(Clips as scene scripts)
--------------------------------
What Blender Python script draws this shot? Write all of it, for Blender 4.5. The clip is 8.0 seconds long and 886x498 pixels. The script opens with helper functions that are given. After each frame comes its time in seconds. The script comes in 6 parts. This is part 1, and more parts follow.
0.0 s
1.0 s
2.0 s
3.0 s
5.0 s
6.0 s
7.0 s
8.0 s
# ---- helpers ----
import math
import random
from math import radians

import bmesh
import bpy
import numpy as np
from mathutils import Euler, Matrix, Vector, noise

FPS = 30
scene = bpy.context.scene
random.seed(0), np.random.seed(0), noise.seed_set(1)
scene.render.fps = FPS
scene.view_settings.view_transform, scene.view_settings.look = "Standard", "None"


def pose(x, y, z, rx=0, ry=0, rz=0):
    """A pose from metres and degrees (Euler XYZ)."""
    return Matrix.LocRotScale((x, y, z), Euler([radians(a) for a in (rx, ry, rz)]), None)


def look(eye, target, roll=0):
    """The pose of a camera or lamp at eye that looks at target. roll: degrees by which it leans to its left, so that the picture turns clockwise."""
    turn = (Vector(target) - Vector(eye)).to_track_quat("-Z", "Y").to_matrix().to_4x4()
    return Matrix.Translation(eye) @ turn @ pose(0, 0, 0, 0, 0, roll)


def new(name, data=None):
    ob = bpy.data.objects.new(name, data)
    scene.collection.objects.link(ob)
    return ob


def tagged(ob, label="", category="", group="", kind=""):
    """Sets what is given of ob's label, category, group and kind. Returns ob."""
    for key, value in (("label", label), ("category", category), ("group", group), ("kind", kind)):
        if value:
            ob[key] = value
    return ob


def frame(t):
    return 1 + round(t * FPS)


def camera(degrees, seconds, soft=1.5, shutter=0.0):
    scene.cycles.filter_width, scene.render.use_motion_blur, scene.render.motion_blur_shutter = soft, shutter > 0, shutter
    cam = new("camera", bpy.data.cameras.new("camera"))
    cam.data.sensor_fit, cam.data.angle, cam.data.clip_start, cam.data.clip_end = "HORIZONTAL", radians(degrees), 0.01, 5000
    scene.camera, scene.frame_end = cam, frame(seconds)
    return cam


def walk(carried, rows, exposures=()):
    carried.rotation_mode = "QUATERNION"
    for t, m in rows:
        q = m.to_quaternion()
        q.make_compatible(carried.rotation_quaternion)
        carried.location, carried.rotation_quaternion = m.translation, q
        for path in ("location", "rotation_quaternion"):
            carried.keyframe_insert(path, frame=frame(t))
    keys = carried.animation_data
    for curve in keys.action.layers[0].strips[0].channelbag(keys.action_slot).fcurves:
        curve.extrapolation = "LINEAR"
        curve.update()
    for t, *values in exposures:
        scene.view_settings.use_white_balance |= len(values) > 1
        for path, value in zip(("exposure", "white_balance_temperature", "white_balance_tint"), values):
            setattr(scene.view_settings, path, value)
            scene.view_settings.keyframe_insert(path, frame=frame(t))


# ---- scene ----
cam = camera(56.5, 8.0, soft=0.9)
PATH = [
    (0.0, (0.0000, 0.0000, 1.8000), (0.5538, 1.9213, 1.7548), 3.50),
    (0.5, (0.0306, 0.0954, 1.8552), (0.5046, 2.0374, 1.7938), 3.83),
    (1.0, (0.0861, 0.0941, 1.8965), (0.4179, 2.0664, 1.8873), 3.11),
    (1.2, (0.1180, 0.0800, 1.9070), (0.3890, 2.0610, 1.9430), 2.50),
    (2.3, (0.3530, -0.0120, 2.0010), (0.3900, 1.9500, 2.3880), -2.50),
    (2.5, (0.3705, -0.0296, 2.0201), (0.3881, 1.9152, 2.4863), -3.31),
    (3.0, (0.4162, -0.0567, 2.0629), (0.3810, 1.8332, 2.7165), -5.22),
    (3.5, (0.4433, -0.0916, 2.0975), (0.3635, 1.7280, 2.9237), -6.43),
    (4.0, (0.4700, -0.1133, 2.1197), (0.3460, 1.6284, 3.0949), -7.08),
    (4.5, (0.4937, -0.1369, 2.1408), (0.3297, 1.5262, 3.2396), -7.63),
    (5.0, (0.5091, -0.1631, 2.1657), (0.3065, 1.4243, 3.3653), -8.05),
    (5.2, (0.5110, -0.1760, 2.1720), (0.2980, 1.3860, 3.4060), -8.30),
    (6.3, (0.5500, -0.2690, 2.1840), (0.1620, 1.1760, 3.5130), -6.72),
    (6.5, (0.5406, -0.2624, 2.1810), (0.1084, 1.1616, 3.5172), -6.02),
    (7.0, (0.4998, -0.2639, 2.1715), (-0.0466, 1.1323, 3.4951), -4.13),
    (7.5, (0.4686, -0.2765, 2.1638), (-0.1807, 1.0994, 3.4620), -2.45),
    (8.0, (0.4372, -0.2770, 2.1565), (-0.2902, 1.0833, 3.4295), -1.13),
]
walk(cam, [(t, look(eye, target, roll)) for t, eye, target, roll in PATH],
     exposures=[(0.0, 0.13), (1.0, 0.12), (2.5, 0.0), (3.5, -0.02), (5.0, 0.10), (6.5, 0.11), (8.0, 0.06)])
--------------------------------
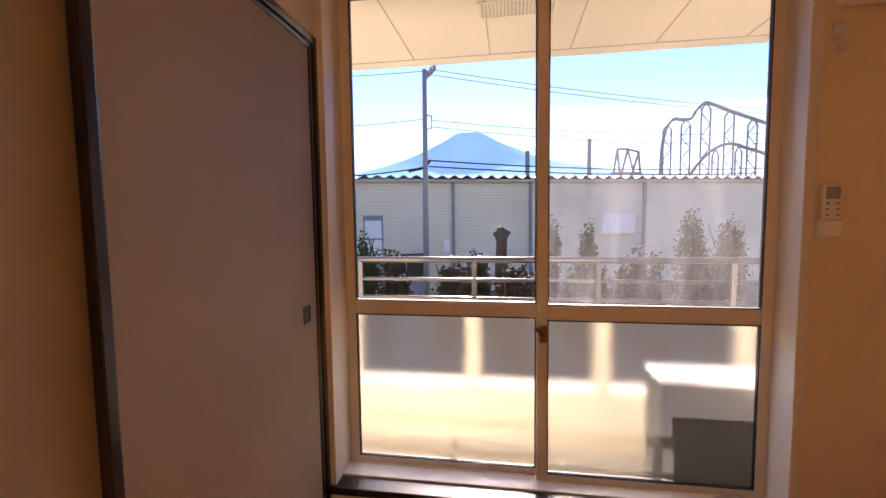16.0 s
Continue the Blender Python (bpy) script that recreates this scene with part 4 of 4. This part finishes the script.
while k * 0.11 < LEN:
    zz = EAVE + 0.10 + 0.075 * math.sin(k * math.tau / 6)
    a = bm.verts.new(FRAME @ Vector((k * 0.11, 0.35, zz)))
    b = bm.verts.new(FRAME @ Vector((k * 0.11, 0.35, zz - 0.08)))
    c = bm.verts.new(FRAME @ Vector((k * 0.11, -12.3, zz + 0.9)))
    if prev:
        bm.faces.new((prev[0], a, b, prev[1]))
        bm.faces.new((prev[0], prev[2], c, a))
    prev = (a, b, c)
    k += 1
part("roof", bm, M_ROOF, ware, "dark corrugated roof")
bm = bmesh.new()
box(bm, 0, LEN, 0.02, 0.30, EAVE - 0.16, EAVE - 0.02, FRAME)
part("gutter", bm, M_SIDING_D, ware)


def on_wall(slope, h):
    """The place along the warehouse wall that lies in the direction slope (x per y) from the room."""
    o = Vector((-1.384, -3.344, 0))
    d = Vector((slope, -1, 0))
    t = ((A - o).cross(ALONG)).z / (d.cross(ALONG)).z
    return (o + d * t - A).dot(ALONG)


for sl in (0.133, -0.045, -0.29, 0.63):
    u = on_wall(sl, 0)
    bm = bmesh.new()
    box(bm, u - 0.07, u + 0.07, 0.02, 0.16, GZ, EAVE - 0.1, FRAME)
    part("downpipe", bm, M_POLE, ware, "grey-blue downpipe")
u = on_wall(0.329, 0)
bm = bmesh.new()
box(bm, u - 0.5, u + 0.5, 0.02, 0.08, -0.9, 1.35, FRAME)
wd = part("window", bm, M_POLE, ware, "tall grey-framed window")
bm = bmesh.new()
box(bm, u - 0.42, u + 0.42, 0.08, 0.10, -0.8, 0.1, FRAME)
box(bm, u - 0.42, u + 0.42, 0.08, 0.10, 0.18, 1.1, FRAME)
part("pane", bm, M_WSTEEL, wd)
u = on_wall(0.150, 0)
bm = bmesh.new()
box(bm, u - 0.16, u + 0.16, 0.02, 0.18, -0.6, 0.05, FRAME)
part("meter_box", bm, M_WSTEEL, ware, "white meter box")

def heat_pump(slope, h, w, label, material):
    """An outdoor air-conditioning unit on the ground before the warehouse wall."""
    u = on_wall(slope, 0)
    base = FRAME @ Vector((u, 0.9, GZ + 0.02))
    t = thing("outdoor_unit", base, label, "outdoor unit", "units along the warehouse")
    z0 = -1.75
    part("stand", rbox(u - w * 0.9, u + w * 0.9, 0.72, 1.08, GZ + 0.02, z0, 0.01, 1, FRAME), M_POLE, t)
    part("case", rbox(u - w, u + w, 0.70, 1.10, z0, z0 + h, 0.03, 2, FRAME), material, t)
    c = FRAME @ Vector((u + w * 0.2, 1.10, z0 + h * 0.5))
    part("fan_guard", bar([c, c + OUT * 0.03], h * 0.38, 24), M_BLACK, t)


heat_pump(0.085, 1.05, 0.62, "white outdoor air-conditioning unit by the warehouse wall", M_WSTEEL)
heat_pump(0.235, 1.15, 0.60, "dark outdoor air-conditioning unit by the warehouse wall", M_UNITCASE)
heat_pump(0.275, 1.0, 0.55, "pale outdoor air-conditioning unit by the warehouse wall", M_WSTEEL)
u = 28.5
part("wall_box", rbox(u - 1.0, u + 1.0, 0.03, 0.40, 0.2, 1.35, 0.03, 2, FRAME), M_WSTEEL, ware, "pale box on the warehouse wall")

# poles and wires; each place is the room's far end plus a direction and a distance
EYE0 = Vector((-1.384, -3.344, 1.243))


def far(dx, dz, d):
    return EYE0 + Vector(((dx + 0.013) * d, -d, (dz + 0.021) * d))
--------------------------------
● **WHAT TO WORK ON**
Looking at the data above, return every line from the one with "ob[key] = value" down to the one with "scene.view_settings.keyframe_insert(path, frame=frame(t))", exactly and inclusively.

● **FINISHED ANSWER**
            ob[key] = value
    return ob


def frame(t):
    return 1 + round(t * FPS)


def camera(degrees, seconds, soft=1.5, shutter=0.0):
    scene.cycles.filter_width, scene.render.use_motion_blur, scene.render.motion_blur_shutter = soft, shutter > 0, shutter
    cam = new("camera", bpy.data.cameras.new("camera"))
    cam.data.sensor_fit, cam.data.angle, cam.data.clip_start, cam.data.clip_end = "HORIZONTAL", radians(degrees), 0.01, 5000
    scene.camera, scene.frame_end = cam, frame(seconds)
    return cam


def walk(carried, rows, exposures=()):
    carried.rotation_mode = "QUATERNION"
    for t, m in rows:
        q = m.to_quaternion()
        q.make_compatible(carried.rotation_quaternion)
        carried.location, carried.rotation_quaternion = m.translation, q
        for path in ("location", "rotation_quaternion"):
            carried.keyframe_insert(path, frame=frame(t))
    keys = carried.animation_data
    for curve in keys.action.layers[0].strips[0].channelbag(keys.action_slot).fcurves:
        curve.extrapolation = "LINEAR"
        curve.update()
    for t, *values in exposures:
        scene.view_settings.use_white_balance |= len(values) > 1
        for path, value in zip(("exposure", "white_balance_temperature", "white_balance_tint"), values):
            setattr(scene.view_settings, path, value)
            scene.view_settings.keyframe_insert(path, frame=frame(t))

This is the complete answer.